◆ **Problem to solve**
Skip every image and restate the data word for word.

◆ **Available data**
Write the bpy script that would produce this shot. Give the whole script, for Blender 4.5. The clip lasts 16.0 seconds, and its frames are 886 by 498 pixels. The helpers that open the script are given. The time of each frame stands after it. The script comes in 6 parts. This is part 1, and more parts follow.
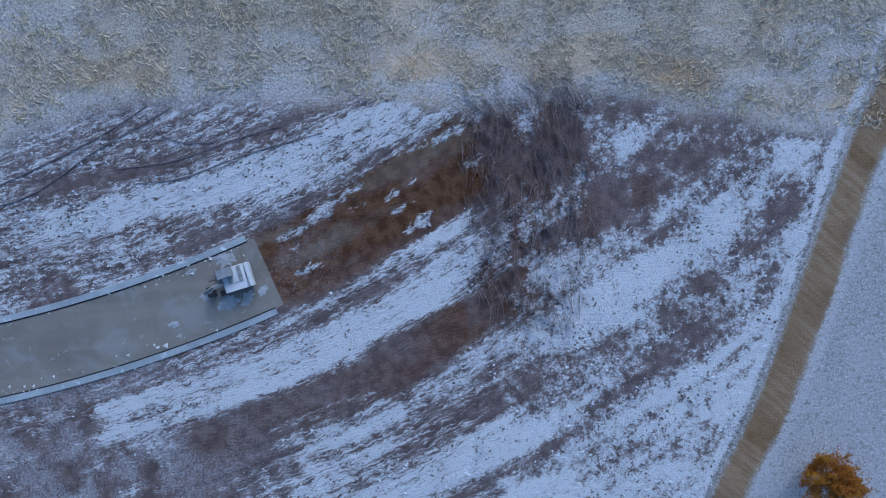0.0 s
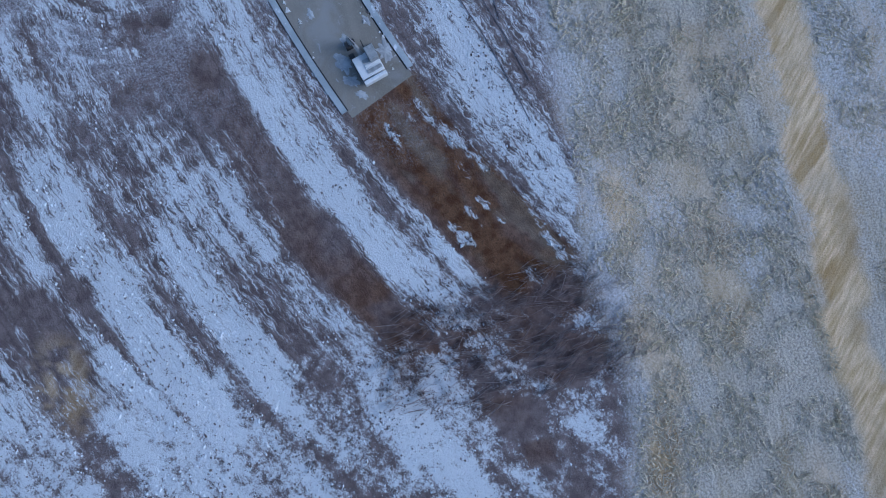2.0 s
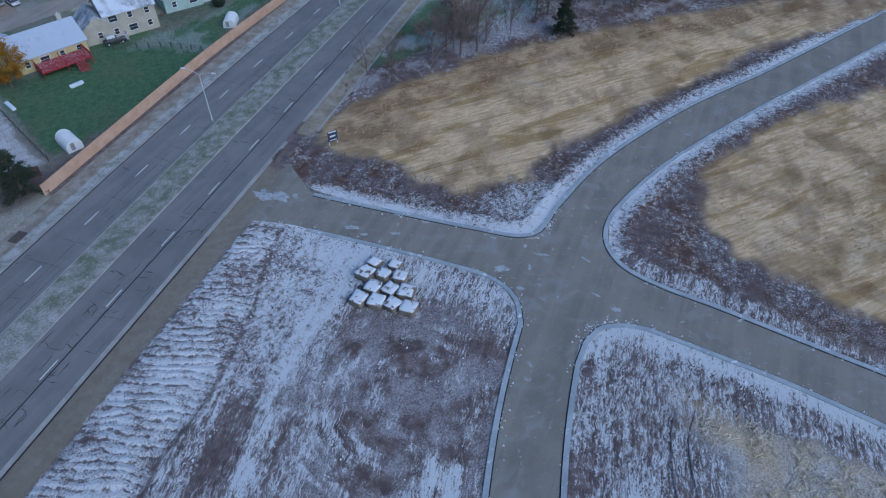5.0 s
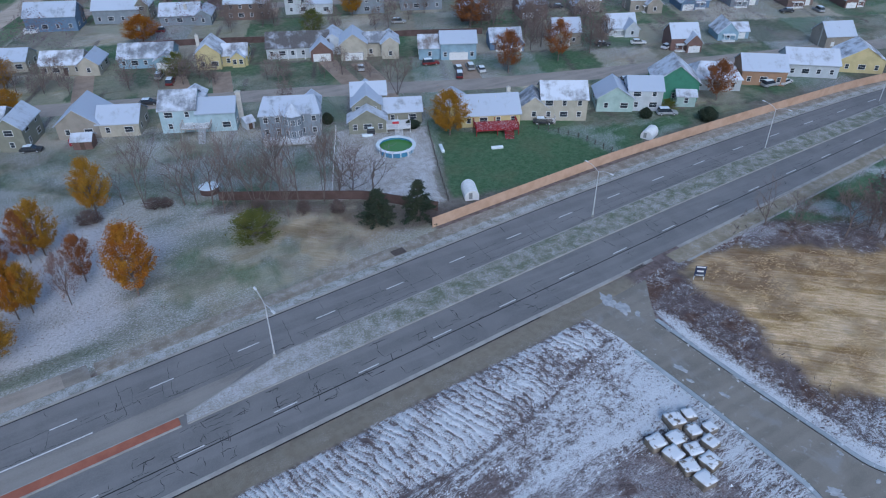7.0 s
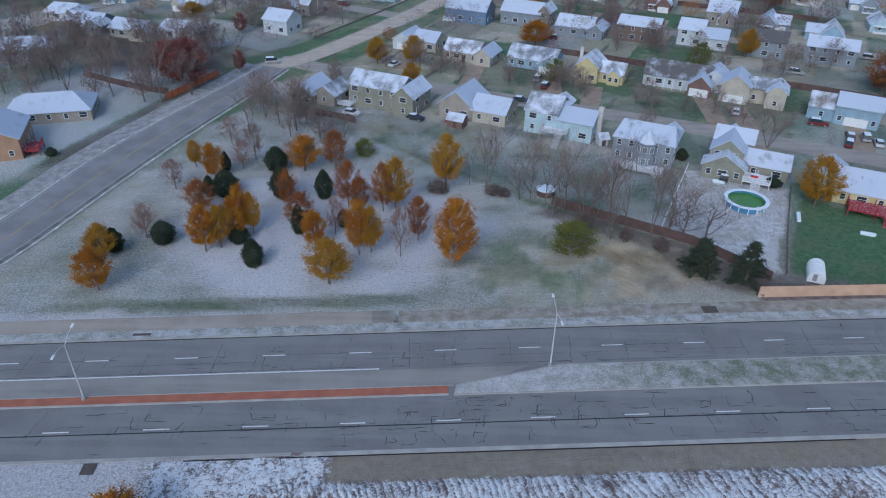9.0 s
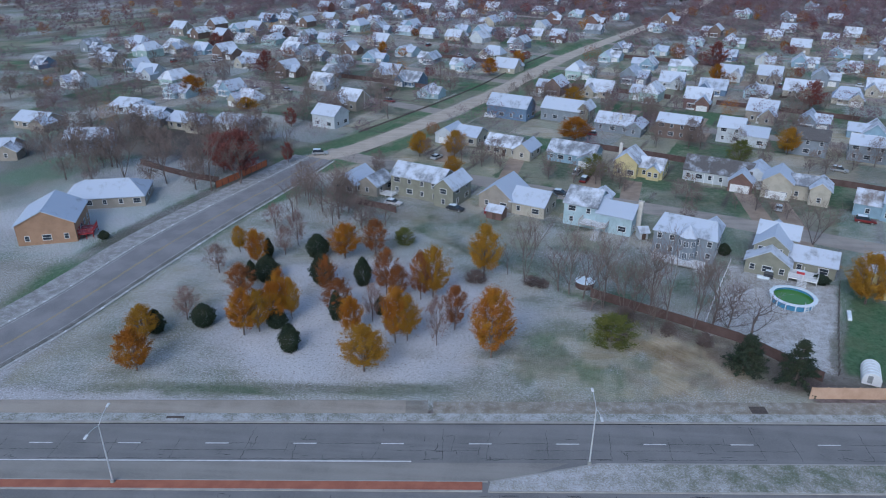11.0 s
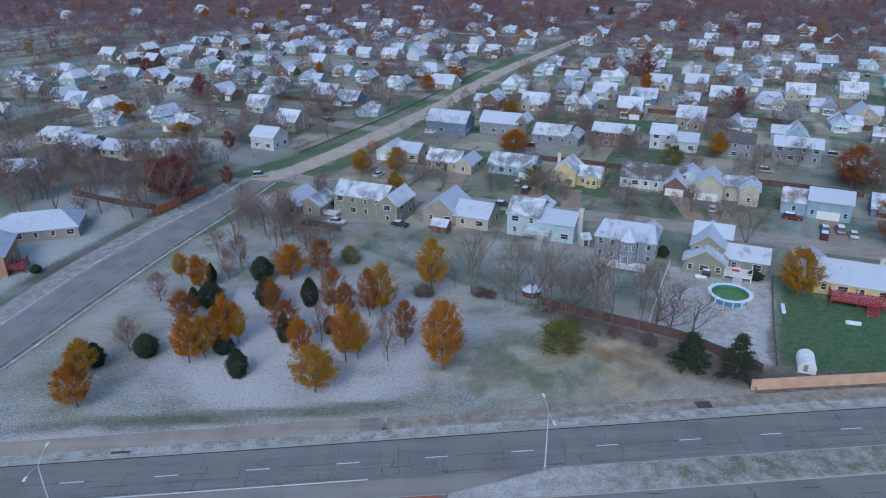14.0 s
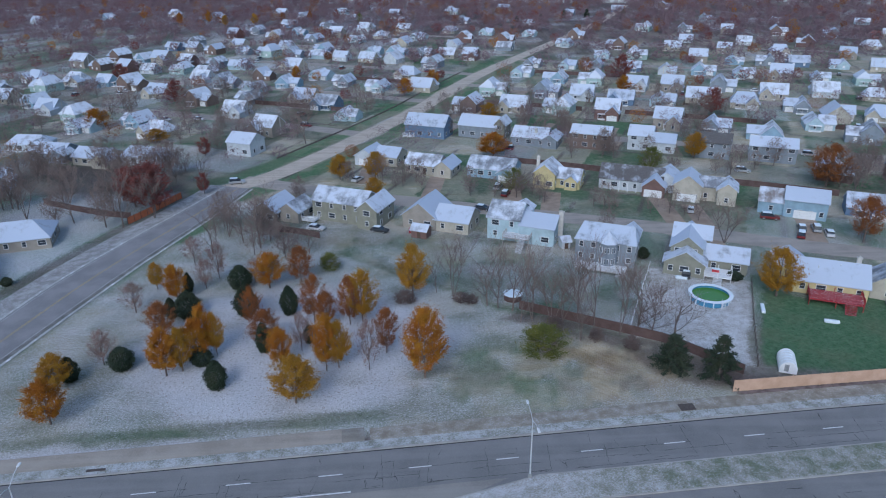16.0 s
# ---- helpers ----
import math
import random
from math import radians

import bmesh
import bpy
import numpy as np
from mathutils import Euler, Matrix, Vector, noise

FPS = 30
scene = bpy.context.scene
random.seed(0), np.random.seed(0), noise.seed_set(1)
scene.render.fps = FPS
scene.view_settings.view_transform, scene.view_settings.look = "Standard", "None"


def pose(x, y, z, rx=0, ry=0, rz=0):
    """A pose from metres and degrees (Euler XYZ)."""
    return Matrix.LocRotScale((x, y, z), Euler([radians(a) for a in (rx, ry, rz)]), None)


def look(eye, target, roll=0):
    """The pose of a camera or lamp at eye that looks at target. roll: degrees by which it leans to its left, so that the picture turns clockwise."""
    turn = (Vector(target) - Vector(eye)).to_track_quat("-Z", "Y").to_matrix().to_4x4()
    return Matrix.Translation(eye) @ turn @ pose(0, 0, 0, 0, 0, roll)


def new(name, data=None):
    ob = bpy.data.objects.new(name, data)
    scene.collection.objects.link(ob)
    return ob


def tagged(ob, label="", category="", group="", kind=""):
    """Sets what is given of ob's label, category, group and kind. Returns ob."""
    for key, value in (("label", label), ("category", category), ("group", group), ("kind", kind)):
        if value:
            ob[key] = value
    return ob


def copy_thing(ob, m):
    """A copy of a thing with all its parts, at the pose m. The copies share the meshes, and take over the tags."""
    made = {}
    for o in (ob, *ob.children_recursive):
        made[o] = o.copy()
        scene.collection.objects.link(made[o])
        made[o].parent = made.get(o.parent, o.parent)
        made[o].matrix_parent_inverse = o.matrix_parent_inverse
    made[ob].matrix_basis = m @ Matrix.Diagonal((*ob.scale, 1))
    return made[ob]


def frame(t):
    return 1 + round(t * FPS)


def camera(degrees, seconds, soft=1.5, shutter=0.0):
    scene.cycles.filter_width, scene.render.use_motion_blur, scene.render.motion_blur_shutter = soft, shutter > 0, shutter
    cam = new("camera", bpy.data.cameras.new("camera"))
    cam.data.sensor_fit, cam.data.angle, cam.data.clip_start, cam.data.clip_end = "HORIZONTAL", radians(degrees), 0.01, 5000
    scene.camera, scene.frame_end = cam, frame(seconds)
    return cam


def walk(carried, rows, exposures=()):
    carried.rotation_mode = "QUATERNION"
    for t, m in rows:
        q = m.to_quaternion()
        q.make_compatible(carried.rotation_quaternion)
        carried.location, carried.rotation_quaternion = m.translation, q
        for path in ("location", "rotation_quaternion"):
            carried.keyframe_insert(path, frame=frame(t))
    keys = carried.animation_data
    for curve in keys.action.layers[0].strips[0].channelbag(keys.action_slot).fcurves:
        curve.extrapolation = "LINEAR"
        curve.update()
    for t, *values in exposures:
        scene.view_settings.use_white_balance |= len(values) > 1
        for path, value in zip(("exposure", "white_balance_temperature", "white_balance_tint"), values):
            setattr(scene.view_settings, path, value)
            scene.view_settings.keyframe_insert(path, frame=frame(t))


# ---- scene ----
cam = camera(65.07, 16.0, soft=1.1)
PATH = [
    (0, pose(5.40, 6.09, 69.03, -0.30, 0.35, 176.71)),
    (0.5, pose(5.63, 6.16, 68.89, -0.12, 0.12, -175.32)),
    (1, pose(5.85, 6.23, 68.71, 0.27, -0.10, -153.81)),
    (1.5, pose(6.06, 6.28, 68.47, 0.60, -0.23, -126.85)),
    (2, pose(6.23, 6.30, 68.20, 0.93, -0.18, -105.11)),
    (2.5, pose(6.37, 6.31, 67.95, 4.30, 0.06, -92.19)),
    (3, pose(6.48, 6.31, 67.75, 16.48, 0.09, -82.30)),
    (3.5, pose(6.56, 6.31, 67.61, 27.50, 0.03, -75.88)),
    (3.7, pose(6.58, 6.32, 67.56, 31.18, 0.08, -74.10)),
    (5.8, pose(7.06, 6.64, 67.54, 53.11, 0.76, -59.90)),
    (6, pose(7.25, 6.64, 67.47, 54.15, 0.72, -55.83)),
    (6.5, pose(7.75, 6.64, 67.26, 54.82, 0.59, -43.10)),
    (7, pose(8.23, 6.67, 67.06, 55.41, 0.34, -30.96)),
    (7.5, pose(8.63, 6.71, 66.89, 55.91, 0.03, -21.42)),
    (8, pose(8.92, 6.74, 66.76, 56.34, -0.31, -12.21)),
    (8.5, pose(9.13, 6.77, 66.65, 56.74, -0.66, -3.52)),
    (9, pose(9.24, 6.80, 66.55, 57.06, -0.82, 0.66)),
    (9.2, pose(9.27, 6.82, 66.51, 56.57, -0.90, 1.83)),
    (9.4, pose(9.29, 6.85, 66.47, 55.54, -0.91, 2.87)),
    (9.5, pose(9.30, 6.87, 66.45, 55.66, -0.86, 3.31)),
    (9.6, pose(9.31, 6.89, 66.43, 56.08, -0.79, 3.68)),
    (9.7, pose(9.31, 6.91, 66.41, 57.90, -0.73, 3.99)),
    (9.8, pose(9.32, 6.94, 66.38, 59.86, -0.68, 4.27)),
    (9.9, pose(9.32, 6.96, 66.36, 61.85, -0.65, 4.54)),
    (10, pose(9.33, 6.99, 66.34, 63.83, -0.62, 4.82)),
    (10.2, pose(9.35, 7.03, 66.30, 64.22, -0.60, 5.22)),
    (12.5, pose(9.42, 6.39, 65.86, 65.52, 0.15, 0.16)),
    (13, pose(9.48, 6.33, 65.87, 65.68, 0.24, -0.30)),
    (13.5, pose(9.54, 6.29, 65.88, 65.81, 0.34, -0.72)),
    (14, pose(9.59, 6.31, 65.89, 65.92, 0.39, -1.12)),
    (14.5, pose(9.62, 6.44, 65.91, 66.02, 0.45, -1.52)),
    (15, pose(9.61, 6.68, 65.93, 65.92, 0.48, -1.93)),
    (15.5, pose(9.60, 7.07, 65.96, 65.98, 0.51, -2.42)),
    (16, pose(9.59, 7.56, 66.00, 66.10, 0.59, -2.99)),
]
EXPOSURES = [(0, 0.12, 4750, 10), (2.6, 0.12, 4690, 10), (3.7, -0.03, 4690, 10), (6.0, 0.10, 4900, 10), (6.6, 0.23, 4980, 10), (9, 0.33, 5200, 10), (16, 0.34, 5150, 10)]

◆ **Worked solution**
Write the bpy script that would produce this shot. Give the whole script, for Blender 4.5. The clip lasts 16.0 seconds, and its frames are 886 by 498 pixels. The helpers that open the script are given. The time of each frame stands after it. The script comes in 6 parts. This is part 1, and more parts follow.
0.0 s
2.0 s
5.0 s
7.0 s
9.0 s
11.0 s
14.0 s
16.0 s
# ---- helpers ----
import math
import random
from math import radians

import bmesh
import bpy
import numpy as np
from mathutils import Euler, Matrix, Vector, noise

FPS = 30
scene = bpy.context.scene
random.seed(0), np.random.seed(0), noise.seed_set(1)
scene.render.fps = FPS
scene.view_settings.view_transform, scene.view_settings.look = "Standard", "None"


def pose(x, y, z, rx=0, ry=0, rz=0):
    """A pose from metres and degrees (Euler XYZ)."""
    return Matrix.LocRotScale((x, y, z), Euler([radians(a) for a in (rx, ry, rz)]), None)


def look(eye, target, roll=0):
    """The pose of a camera or lamp at eye that looks at target. roll: degrees by which it leans to its left, so that the picture turns clockwise."""
    turn = (Vector(target) - Vector(eye)).to_track_quat("-Z", "Y").to_matrix().to_4x4()
    return Matrix.Translation(eye) @ turn @ pose(0, 0, 0, 0, 0, roll)


def new(name, data=None):
    ob = bpy.data.objects.new(name, data)
    scene.collection.objects.link(ob)
    return ob


def tagged(ob, label="", category="", group="", kind=""):
    """Sets what is given of ob's label, category, group and kind. Returns ob."""
    for key, value in (("label", label), ("category", category), ("group", group), ("kind", kind)):
        if value:
            ob[key] = value
    return ob


def copy_thing(ob, m):
    """A copy of a thing with all its parts, at the pose m. The copies share the meshes, and take over the tags."""
    made = {}
    for o in (ob, *ob.children_recursive):
        made[o] = o.copy()
        scene.collection.objects.link(made[o])
        made[o].parent = made.get(o.parent, o.parent)
        made[o].matrix_parent_inverse = o.matrix_parent_inverse
    made[ob].matrix_basis = m @ Matrix.Diagonal((*ob.scale, 1))
    return made[ob]


def frame(t):
    return 1 + round(t * FPS)


def camera(degrees, seconds, soft=1.5, shutter=0.0):
    scene.cycles.filter_width, scene.render.use_motion_blur, scene.render.motion_blur_shutter = soft, shutter > 0, shutter
    cam = new("camera", bpy.data.cameras.new("camera"))
    cam.data.sensor_fit, cam.data.angle, cam.data.clip_start, cam.data.clip_end = "HORIZONTAL", radians(degrees), 0.01, 5000
    scene.camera, scene.frame_end = cam, frame(seconds)
    return cam


def walk(carried, rows, exposures=()):
    carried.rotation_mode = "QUATERNION"
    for t, m in rows:
        q = m.to_quaternion()
        q.make_compatible(carried.rotation_quaternion)
        carried.location, carried.rotation_quaternion = m.translation, q
        for path in ("location", "rotation_quaternion"):
            carried.keyframe_insert(path, frame=frame(t))
    keys = carried.animation_data
    for curve in keys.action.layers[0].strips[0].channelbag(keys.action_slot).fcurves:
        curve.extrapolation = "LINEAR"
        curve.update()
    for t, *values in exposures:
        scene.view_settings.use_white_balance |= len(values) > 1
        for path, value in zip(("exposure", "white_balance_temperature", "white_balance_tint"), values):
            setattr(scene.view_settings, path, value)
            scene.view_settings.keyframe_insert(path, frame=frame(t))


# ---- scene ----
cam = camera(65.07, 16.0, soft=1.1)
PATH = [
    (0, pose(5.40, 6.09, 69.03, -0.30, 0.35, 176.71)),
    (0.5, pose(5.63, 6.16, 68.89, -0.12, 0.12, -175.32)),
    (1, pose(5.85, 6.23, 68.71, 0.27, -0.10, -153.81)),
    (1.5, pose(6.06, 6.28, 68.47, 0.60, -0.23, -126.85)),
    (2, pose(6.23, 6.30, 68.20, 0.93, -0.18, -105.11)),
    (2.5, pose(6.37, 6.31, 67.95, 4.30, 0.06, -92.19)),
    (3, pose(6.48, 6.31, 67.75, 16.48, 0.09, -82.30)),
    (3.5, pose(6.56, 6.31, 67.61, 27.50, 0.03, -75.88)),
    (3.7, pose(6.58, 6.32, 67.56, 31.18, 0.08, -74.10)),
    (5.8, pose(7.06, 6.64, 67.54, 53.11, 0.76, -59.90)),
    (6, pose(7.25, 6.64, 67.47, 54.15, 0.72, -55.83)),
    (6.5, pose(7.75, 6.64, 67.26, 54.82, 0.59, -43.10)),
    (7, pose(8.23, 6.67, 67.06, 55.41, 0.34, -30.96)),
    (7.5, pose(8.63, 6.71, 66.89, 55.91, 0.03, -21.42)),
    (8, pose(8.92, 6.74, 66.76, 56.34, -0.31, -12.21)),
    (8.5, pose(9.13, 6.77, 66.65, 56.74, -0.66, -3.52)),
    (9, pose(9.24, 6.80, 66.55, 57.06, -0.82, 0.66)),
    (9.2, pose(9.27, 6.82, 66.51, 56.57, -0.90, 1.83)),
    (9.4, pose(9.29, 6.85, 66.47, 55.54, -0.91, 2.87)),
    (9.5, pose(9.30, 6.87, 66.45, 55.66, -0.86, 3.31)),
    (9.6, pose(9.31, 6.89, 66.43, 56.08, -0.79, 3.68)),
    (9.7, pose(9.31, 6.91, 66.41, 57.90, -0.73, 3.99)),
    (9.8, pose(9.32, 6.94, 66.38, 59.86, -0.68, 4.27)),
    (9.9, pose(9.32, 6.96, 66.36, 61.85, -0.65, 4.54)),
    (10, pose(9.33, 6.99, 66.34, 63.83, -0.62, 4.82)),
    (10.2, pose(9.35, 7.03, 66.30, 64.22, -0.60, 5.22)),
    (12.5, pose(9.42, 6.39, 65.86, 65.52, 0.15, 0.16)),
    (13, pose(9.48, 6.33, 65.87, 65.68, 0.24, -0.30)),
    (13.5, pose(9.54, 6.29, 65.88, 65.81, 0.34, -0.72)),
    (14, pose(9.59, 6.31, 65.89, 65.92, 0.39, -1.12)),
    (14.5, pose(9.62, 6.44, 65.91, 66.02, 0.45, -1.52)),
    (15, pose(9.61, 6.68, 65.93, 65.92, 0.48, -1.93)),
    (15.5, pose(9.60, 7.07, 65.96, 65.98, 0.51, -2.42)),
    (16, pose(9.59, 7.56, 66.00, 66.10, 0.59, -2.99)),
]
EXPOSURES = [(0, 0.12, 4750, 10), (2.6, 0.12, 4690, 10), (3.7, -0.03, 4690, 10), (6.0, 0.10, 4900, 10), (6.6, 0.23, 4980, 10), (9, 0.33, 5200, 10), (16, 0.34, 5150, 10)]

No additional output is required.